The opening months of the summer have been an energizing time at NewLimit. We’ve made geometric improvements on the performance of our reprogramming screening campaigns, built our first functional assays, and trained our first payload recommendation models using in-house data.
We also had the pleasure to welcome several new partners to the table with the close of our Series A.
As our Discovery Engine springs to life, we’re continuing to recruit talented builders across our Research and Operations departments. If you’d like to join us in developing reprogramming medicines, please reach out or apply on our website.
A few updates on our science & progress:
People
This month, we welcomed Ben Curtis as a Scientist on our Immunology team. Ben joins us from Michael Jensen’s lab at Seattle Children’s where he developed an innovative CRISPRa screening platform for primary T cells.
Atoms
High efficiency gene delivery in primary T cells
In April, we performed our first partial reprogramming screen in primary human T cells. This screen served as an exciting demonstration of our technology, but it’s only the v0 implementation of our Discovery Engine.
As with all v0 methods, there are many efficiency improvements to make!
Biochemical processes are traditionally evaluated along the dimensions of purity and yield. In short, purity is the fraction of your final output that actually contains your final product, and yield is the amount of your final output you can make. Usually, there’s a purity-yield trade-off at play as your optimize your process.
Our v0 T cell screening chemistry left room for improvement on both fronts. Given our approach, these issues largely stemmed from inefficient gene delivery.
In May and June, we iterated several times to implement a v1 of our chemistry that dramatically improved gene delivery performance and allowed us to increase purity by 2X and yield by >4X.
Function is the final boss
Our goal at NewLimit is to improve cell function to treat age-related diseases. Our Discovery Engine finds reprogramming factor sets that shift aged cell profiles to resemble youthful cell profiles, but this phenotypic similarity is only a hint that a reprogramming intervention might be therapeutic.
More than phenotypic similarity, we’re interested in testing if a reprogramming intervention improves cell function. In order to do that, we need a rigorous set of functional assays to evaluate the efficacy of reprogramming sets.
In June, our Immunology team developed the first three functional assays in our panel and found strong age-related differences across two of the three. With this bedrock in place, we can begin to validate early hits from our Discovery Engine.
Bits
Learned representations of cell age enable rejuvenation screens
In order to discover factors that reprogram cell age, we first need to be able to measure it.
Cell age is a tricky phenotype to quantify — there isn’t a singular molecular marker we can rely on to predict all of the functional consequences of aging that we’re interested in. Rather than searching for a single molecular biomarker, NewLimit is building machine learning models that allow us to infer cell age from cell profiles (previously discussed in our February 2023 Progress Update).

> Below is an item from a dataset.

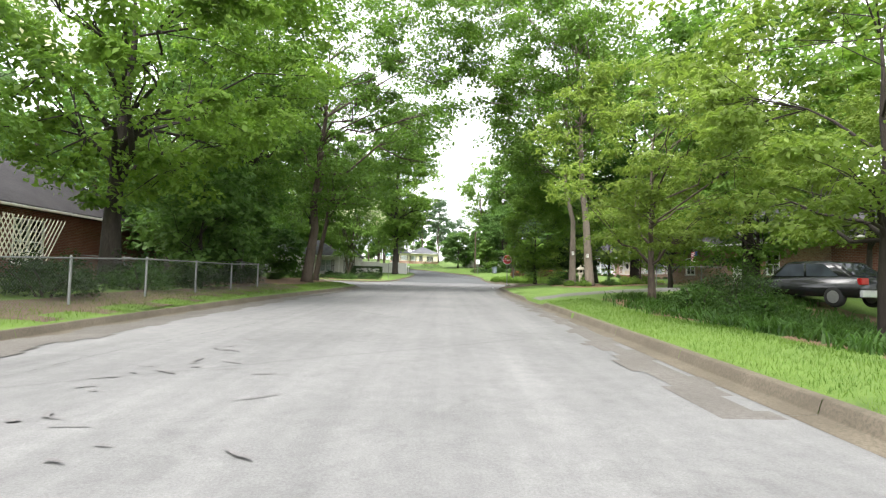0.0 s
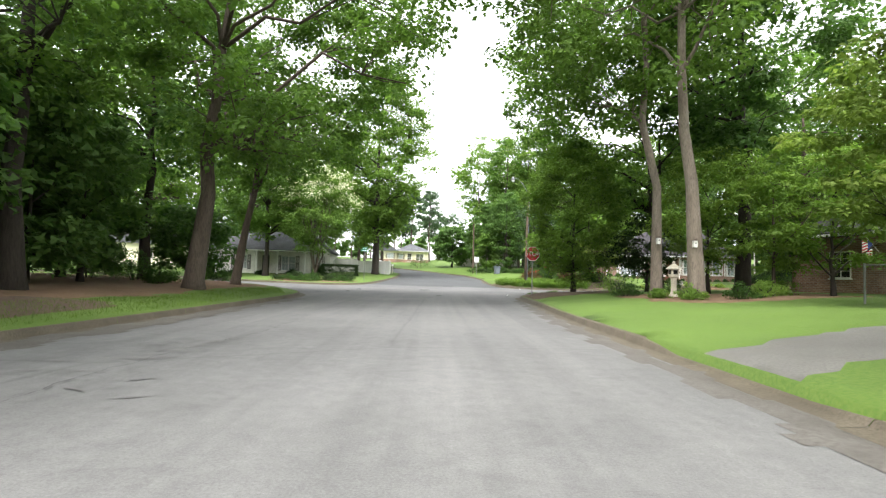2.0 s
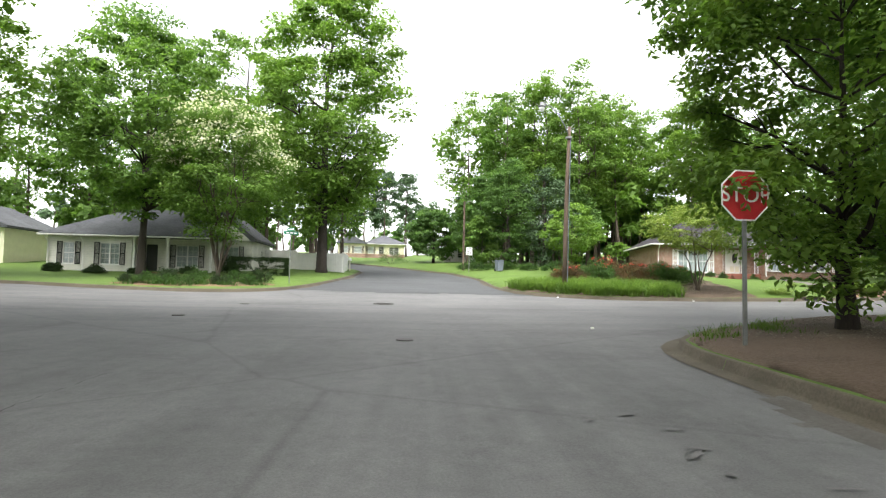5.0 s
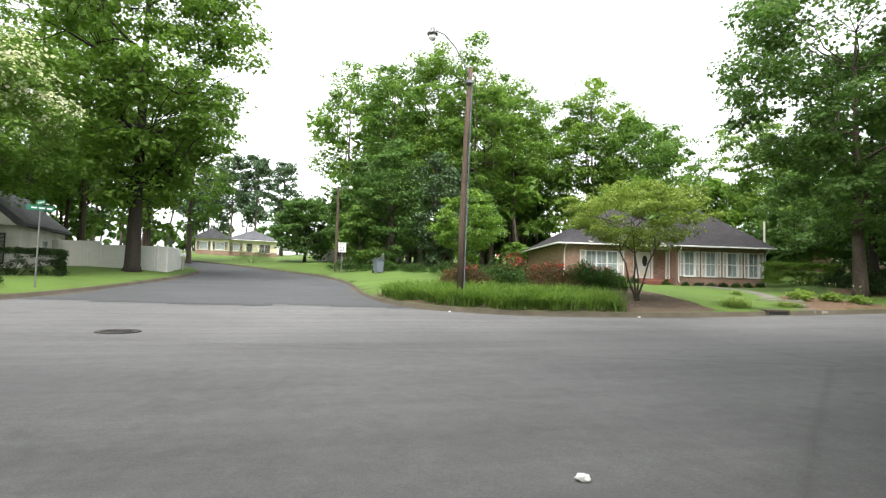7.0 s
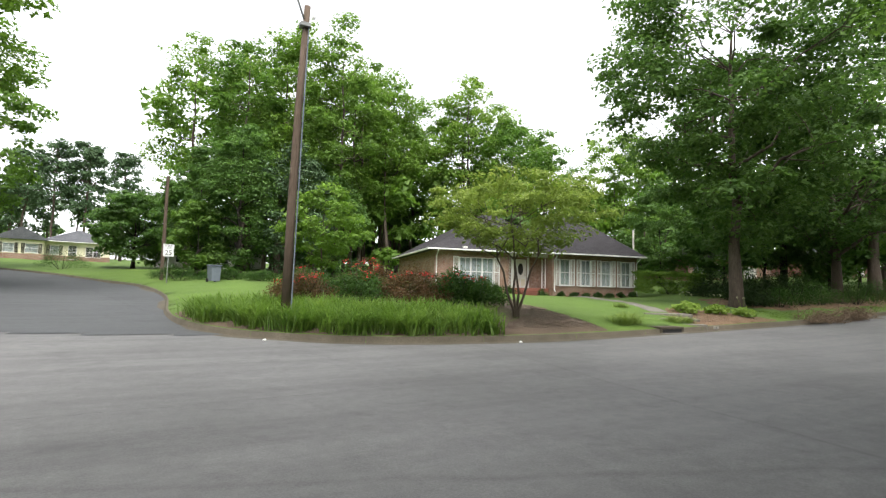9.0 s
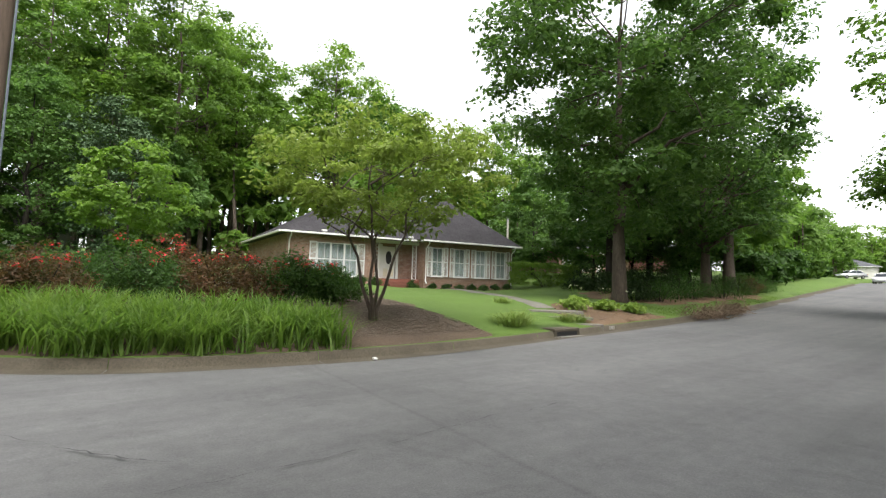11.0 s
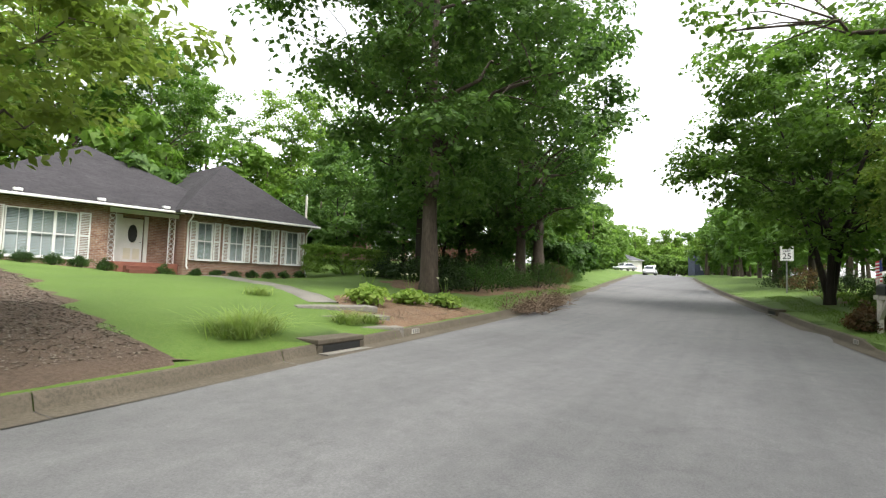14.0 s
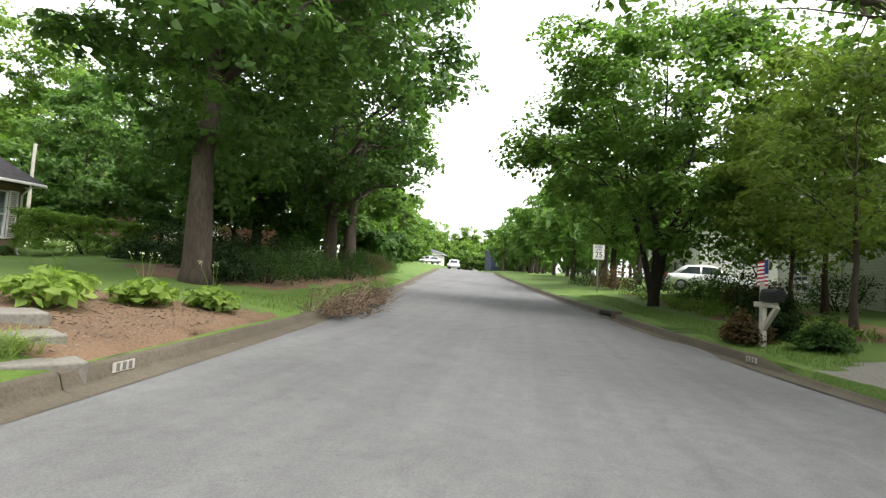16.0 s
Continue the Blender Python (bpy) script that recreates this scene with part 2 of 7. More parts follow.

We’ve continued to expand and improve these models in the first half of 2023. Across three versions of our model, we’ve seen consistent performance gains as we accumulate a larger training set and improve our modeling approach.
In June we applied these methods for the first time to evaluate the impact of diverse reprogramming interventions on cell age in primary T cells.
This experiment is but the first in a series of many, but highlights how machine learning models enable to ask otherwise intractable biological questions like — “Does this reprogramming factor set make old cells look younger?”
Recommending reprogramming payloads
No matter how clever we are in the world of atoms, we’ll never be able to test more than a small fraction of possible reprogramming sets.
We’re therefore building payload recommendation models to predict the effect of unseen reprogramming interventions and help select the most promising sets for our next round of experiments.
Our corpus of partial reprogramming data has grown large enough that we can now train our first in silico reprogramming models. Over the course of May and June, we’ve seen consistent performance improvements and now achieve performance superior to existing state-of-the-art methods.
This is still a very early version of our ultimate model, but we’re excited to see our modeling efforts yield dividends even early in the development of our Discovery Engine!